Read enough federal responsible-AI policies and a phrase starts to feel like wallpaper: there will be a human in the loop. It appears in every governance document, every oversight framework, every assurance that the AI will be used responsibly. And in a large share of cases it is doing no real work, because the policy never answers the questions that would make it true. Who is that human? What are they trained to do? How much time does each decision give them? How many of them does the workload actually require? Human-in-the-loop is written as a checkbox and it is actually a staffing model — and the agencies that treat it as the former are the ones whose oversight quietly fails in production.
When the loop is a checkbox
The checkbox version of human-in-the-loop satisfies the policy and not the purpose. It looks like this: the AI makes a recommendation, a human clicks approve, the box is checked. On paper there is human oversight. In practice, if the human has two seconds per decision, no training in what a wrong recommendation looks like, and a queue measured in thousands, the human is a rubber stamp and the oversight is fictional. The loop exists; the judgment does not.
This failure mode is common because it is invisible until it is tested. The metrics look fine — every decision had a human approval — right up until a wrong AI recommendation sails through the human step and reaches a citizen, and the review asks what the human actually did.

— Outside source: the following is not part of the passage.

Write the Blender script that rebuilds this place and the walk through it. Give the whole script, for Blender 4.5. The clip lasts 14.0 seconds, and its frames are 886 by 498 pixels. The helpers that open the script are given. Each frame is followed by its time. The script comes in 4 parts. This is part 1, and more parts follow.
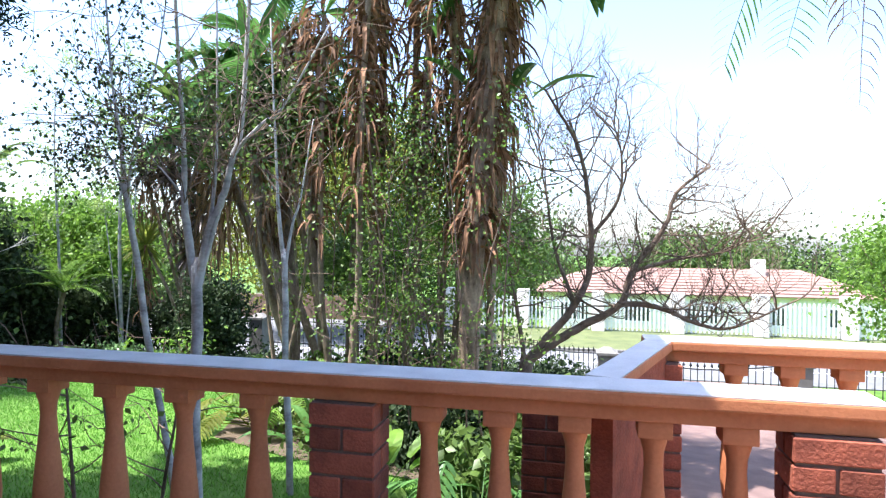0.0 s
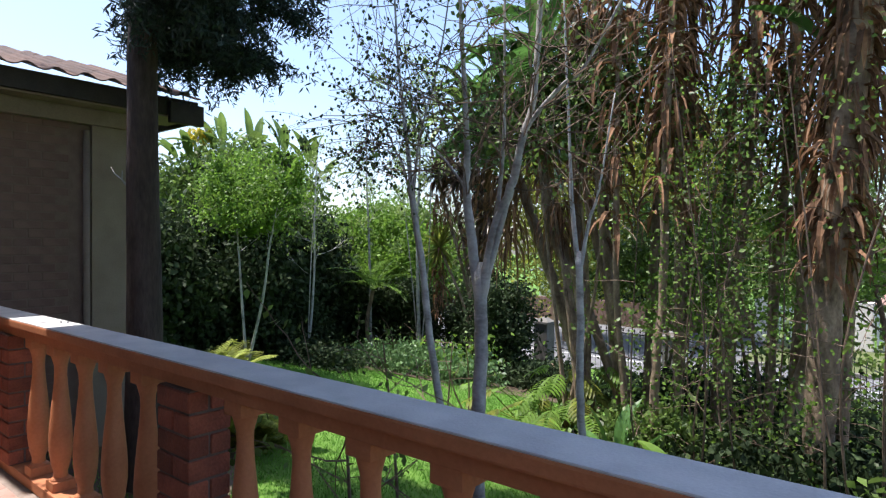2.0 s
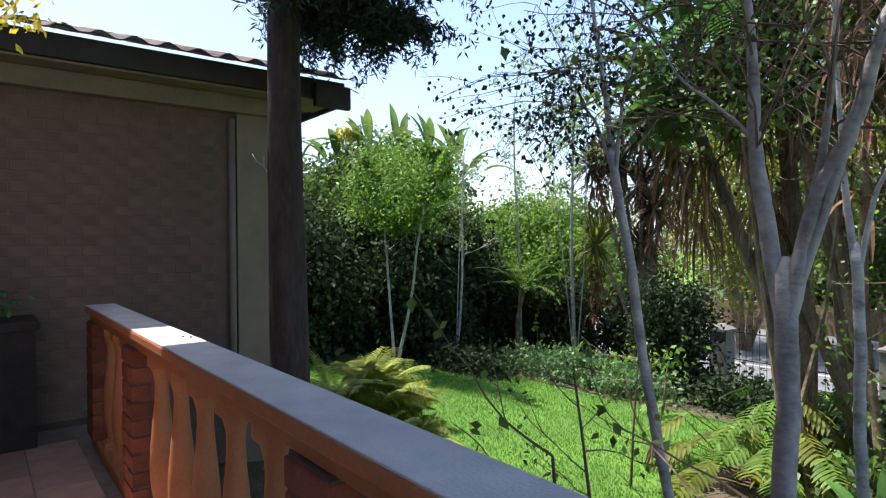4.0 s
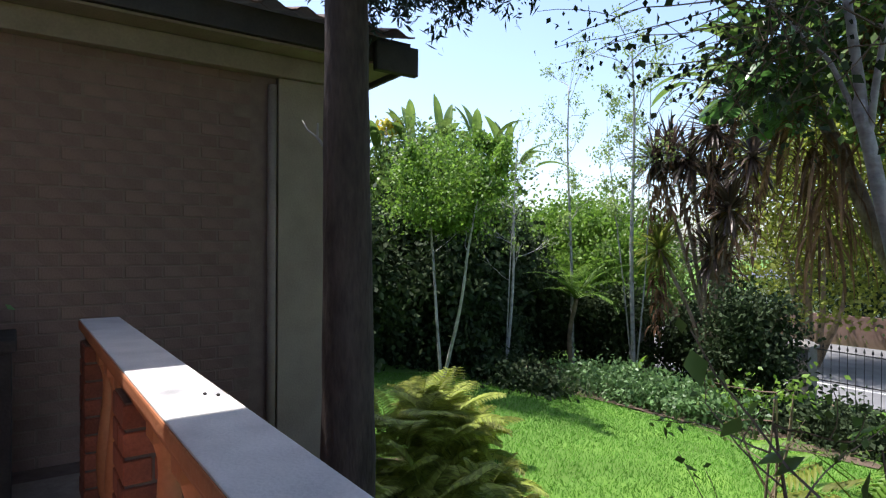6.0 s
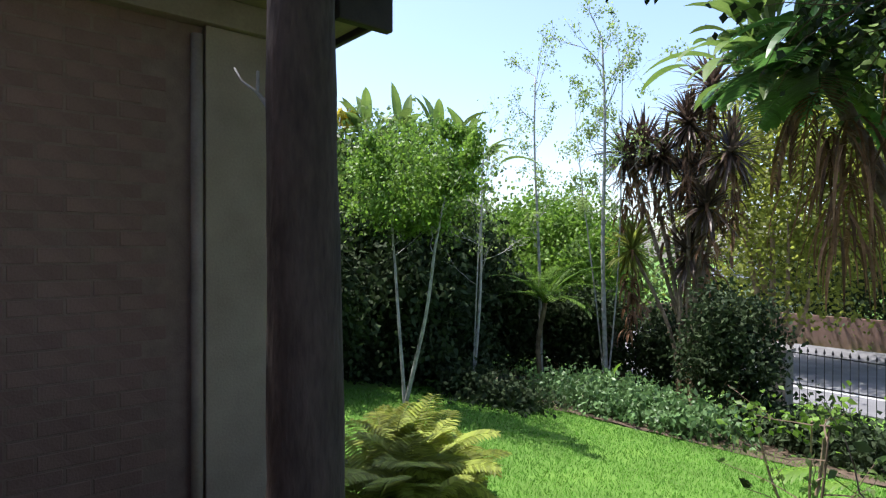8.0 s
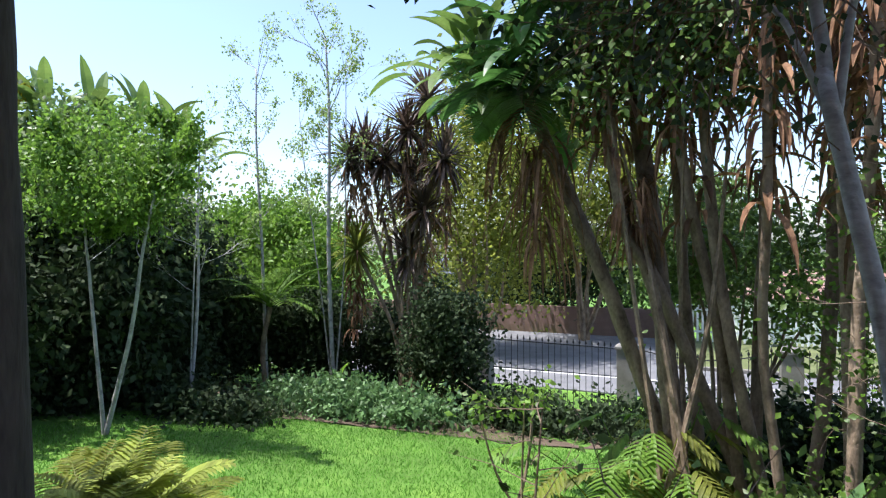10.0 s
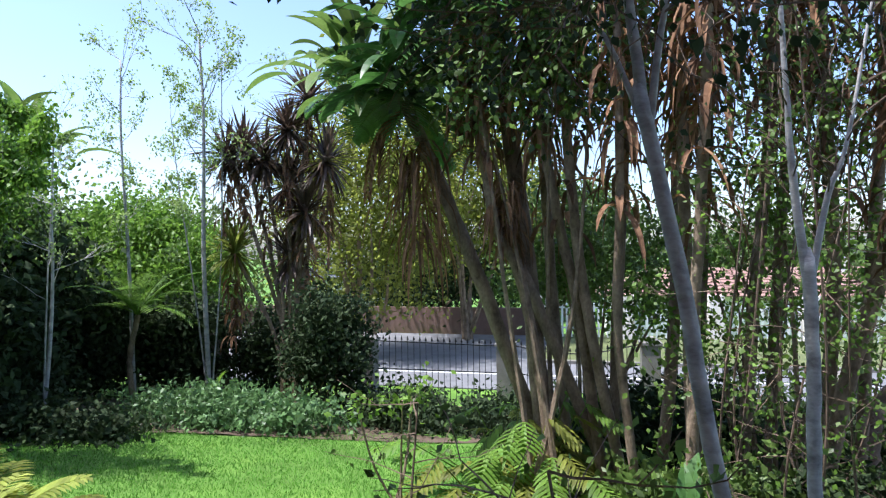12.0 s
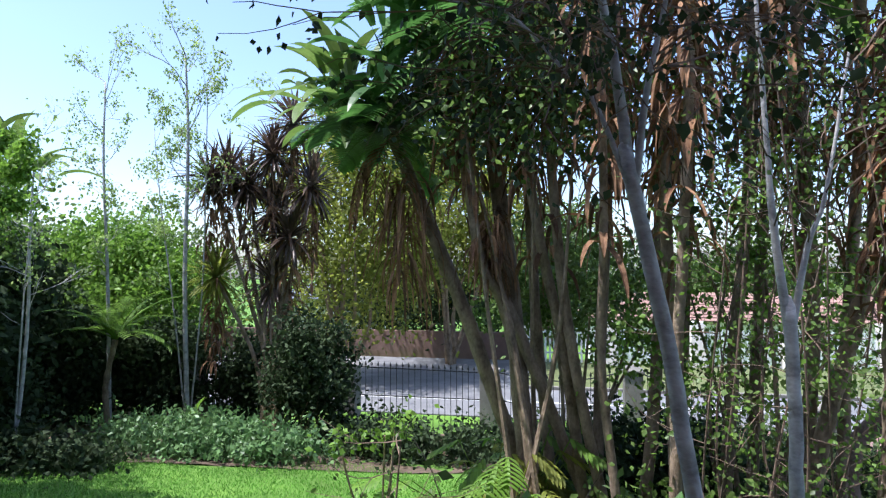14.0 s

The honest answer is that the human was given a checkbox and no realistic ability to exercise judgment. The policy was satisfied. The mission was not protected.
"A human with two seconds per decision, no training, and a queue of thousands isn't a safeguard. They're a rubber stamp the policy mistook for oversight."
The loop is actually three different jobs
Part of why human-in-the-loop gets implemented badly is that it names three genuinely different jobs as if they were one. Each requires different people, training, and staffing.
- The reviewer checks individual AI outputs before they take effect. This is per-decision work, and its cost scales with volume. The hard question is how many reviewers the throughput requires and how much time each decision honestly needs.
- The escalation handler takes the cases the AI flags as uncertain or out of scope. This is judgment-heavy work on the hardest cases, and it requires more skill than routine review — the AI is handing up precisely the decisions it could not make.
- The monitor watches the system's behavior over time rather than individual decisions, catching the drift and degradation that no per-decision reviewer would notice. This is the job most often left unstaffed entirely.
A policy that says 'human in the loop' without specifying which of these three it means has not designed oversight; it has gestured at it. Each role has a different cost, a different skill profile, and a different failure mode when it is understaffed.
The staffing math the business case skips
Here is the calculation most federal AI business cases never run: how many humans does responsible operation of this system actually require, and what does that cost? The math is unforgiving and it is usually the reason the business case looks better than the reality.
If a system processes a high volume of decisions and each needs a meaningful human review, the reviewer headcount can rival the savings the AI was supposed to deliver. Agencies discover this after deployment: the AI is fast, but doing oversight properly requires a review workforce nobody budgeted, so either the budget breaks or — far more often — the oversight quietly degrades to the checkbox version to fit the staffing that was actually funded. The system stays in production; the human-in-the-loop becomes a fiction; and the gap between the policy and the practice is exactly the headcount nobody costed.
Designing the human role deliberately
Human-in-the-loop done well is a designed role, costed and staffed like any other part of the system. The agencies that get it right make a consistent set of moves.
- Calibrate oversight to consequence. Not every decision needs the same review. Low-consequence, high-confidence outputs can flow with light oversight; high-consequence or low-confidence ones get real human judgment. This concentrates scarce reviewer attention where it matters and makes the staffing math survivable.
- Train the human for the specific failure. A reviewer needs to know what a wrong AI output looks like for this system and this task. Generic 'use judgment' guidance produces generic rubber-stamping. The training is what turns a checkbox into oversight.
- Give the decision realistic time. If meaningful review takes thirty seconds, the workflow has to allow thirty seconds. A loop that gives the human less time than the judgment requires has designed the failure in.
- Staff the monitor role explicitly. Someone has to watch the system's behavior over time, not just its individual outputs. This role catches the gradual failures and it is the one most likely to be cut when budgets tighten.
Treating oversight as delivery
The reframe that makes human-in-the-loop real is to stop treating it as a governance promise and start treating it as a delivery requirement — a staffed, trained, costed function that ships with the system, not a sentence in the policy. At FCI this is how we think about responsible AI generally: oversight is a deliverable handed over with the model, not an assurance offered after it. An agency that designs the human role deliberately, costs it honestly, and staffs it adequately has oversight that holds when it is tested. An agency that writes 'human in the loop' into the policy and discovers the staffing cost after deployment has a checkbox that satisfies the auditor right up until the moment it matters. The loop was never a checkbox. It was always a staffing model, and the agencies that field trustworthy AI are the ones that budgeted for it as one.[2]